Cowboys coach Jason Garrett addressed the situation with reporters when asked if Webb would be disciplined for going after a fan (via Gregg Rosenthal at NFL.com):
We address it with him, and then we move on," Garrett said Wednesday via the Fort Worth Star-Telegram.
Garrett said "we're not for" Webb pushing the fans, but was impressed by Morris Claiborne's big hit on Raiders tight end Mychal Rivera, which prompted the skirmish. Garrett believes it's vital to stand up for your teammates in a joint practice setting.
"That's an important part of building a football team. At the same time, poise in that situation is important. I felt we demonstrated both and you kind of move on," Garrett said.
That is the NFL in a nutshell. A fight broke out between two teams that led to a player attempting to hit a fan—who admittedly hit him first—and the head coach of his team called the entire incident "an important part of building a football team" and feels his team demonstrated poise because, what, only one of his players went after a fan in the stands?
What if that happened in the NBA? What would they call it there?
I seem to recall an incident a decade or so ago where two teams got into a…what's the word…skirmish that led to fan involvement, and it fundamentally changed the NBA and the way players interact with fans.
When the Malice at the Palace happened back in 2004, people were irate. Pundits pounded their proverbial desks demanding reform. People suggested the NBA put up some kind of fencing or glass to protect the players from the fans, and vice versa.

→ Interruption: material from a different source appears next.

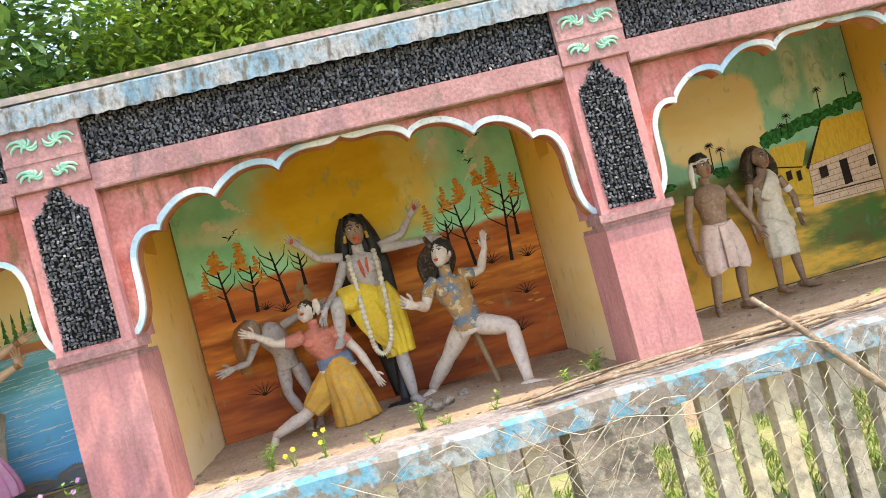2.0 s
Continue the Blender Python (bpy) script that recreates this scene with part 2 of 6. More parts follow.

That same year, in Major League Baseball, a fracas between the Texas Rangers players and fans in the stands in Oakland led Rangers reliever Frank Francisco to inexplicably throw a folding chair into the crowd. Francisco was charged with felony battery, a charge that was later reduced to misdemeanor assault.
Let's be fair. Webb's brief tussle with the Raiders fans was not as severe as Ron Artest running into the crowd in Detroit, nor did Webb throw a chair at anyone. In fact, it’s the fan in this case that should be the one to face discipline for hitting another person with a helmet.
Seriously, an NFL fan went to a practice to watch his favorite team and ended up swinging a replica helmet at another human being who then swung back at him with fists and one of the people in charge at this event called it an "important part" of the NFL process.
This happened, in 2014. It happened the same day news broke that the commissioner of the NFL is working to create stiffer penalties for players who commit acts of domestic violence. So if the fan swinging that helmet were a woman, would this be an issue for the NFL?
I'll admit, that's cheap, so forget about that for a second. I'm really not trying to turn this into anything ridiculous, I'm merely trying to make sense of how and why fans are allowed to get so close to the action during training camp that they'd even be within a helmet swing's length to where players are scrimmaging.
What benefit does that provide, other than to give die-hard fans as close a look as they can get at the violence? Twenty yards away, a hit might seem hard, but from 10 feet in front of me, man oh man I could hear that guy's bones crunch.
Listen to the crowd in this video, which shows another angle of the fight. Just listen to how excited they are.
The reaction to the hit was muted, surely because it was their player who took the blow, but when the other Raiders players decided to stand up for their teammate the crowd went wild.
The longer the fight went on, the more excited the fans became, the more the crowd egged on the players to keep going.
This is the NFL preseason experience. This is what the league is really selling.
It's even true during the season, to a lesser extent. Sure there's touchdown passes and long runs and kickoff returns and all the drama that comes with a close game late in the fourth quarter. But nothing—not a damn NFL thing—gets people as excited as a big NFL hit, especially when a fight ensues from it.
That's the NFL's doing. The league wants the experience to be immersive, especially in the preseason, where the most rabid fans seemingly compete to show each other who can care about the team the most.
"I took off from work to be here."
"Oh yeah, well I took off the whole week."
"I quit my job to spend the entire training camp here."
"I hit a guy with a replica helmet because he knocked down my favorite player in a scrimmage."
That guy wins. Or is that too immersive, even for the NFL?
That shouldn't even really be a question. It's just that the violence is what the NFL is, was and always will be the best at selling.
That fight this week will be a memory Raiders fans in attendance will never forget. By the end of the week, every single person at that practice will tell his or her friends they were the one swinging the helmet.
The fans crave the hits and the fights and the chance to be a part of it all. That's why fans are allowed into the preseason scrimmages in the first place. It's part of the reason why the NFL is the most popular sport in this country by leaps and bounds.
And it's exactly why it's become so damn confusing to be a fan of the sport in this day and age.
The violence in the NFL is never going to stop. It's what gets people to the gate every week. Hitting a player with a helmet is probably a bucket-list item for a lot of fans. And somehow, in the NFL, a coach sees it as no big deal when one of his players goes back at a fan—it's seen as a team-building exercise, not a reason to stop and wonder where it's all going to go next.
Maybe Garrett is right and this was nothing more than a skirmish between two teams eager to start the season that fell into a smattering of fans, one of who got a tad overzealous. Or maybe it's one more warning sign that the violence has permeated the boundary.
Maybe that's what the NFL really wants. After all, that's what sells.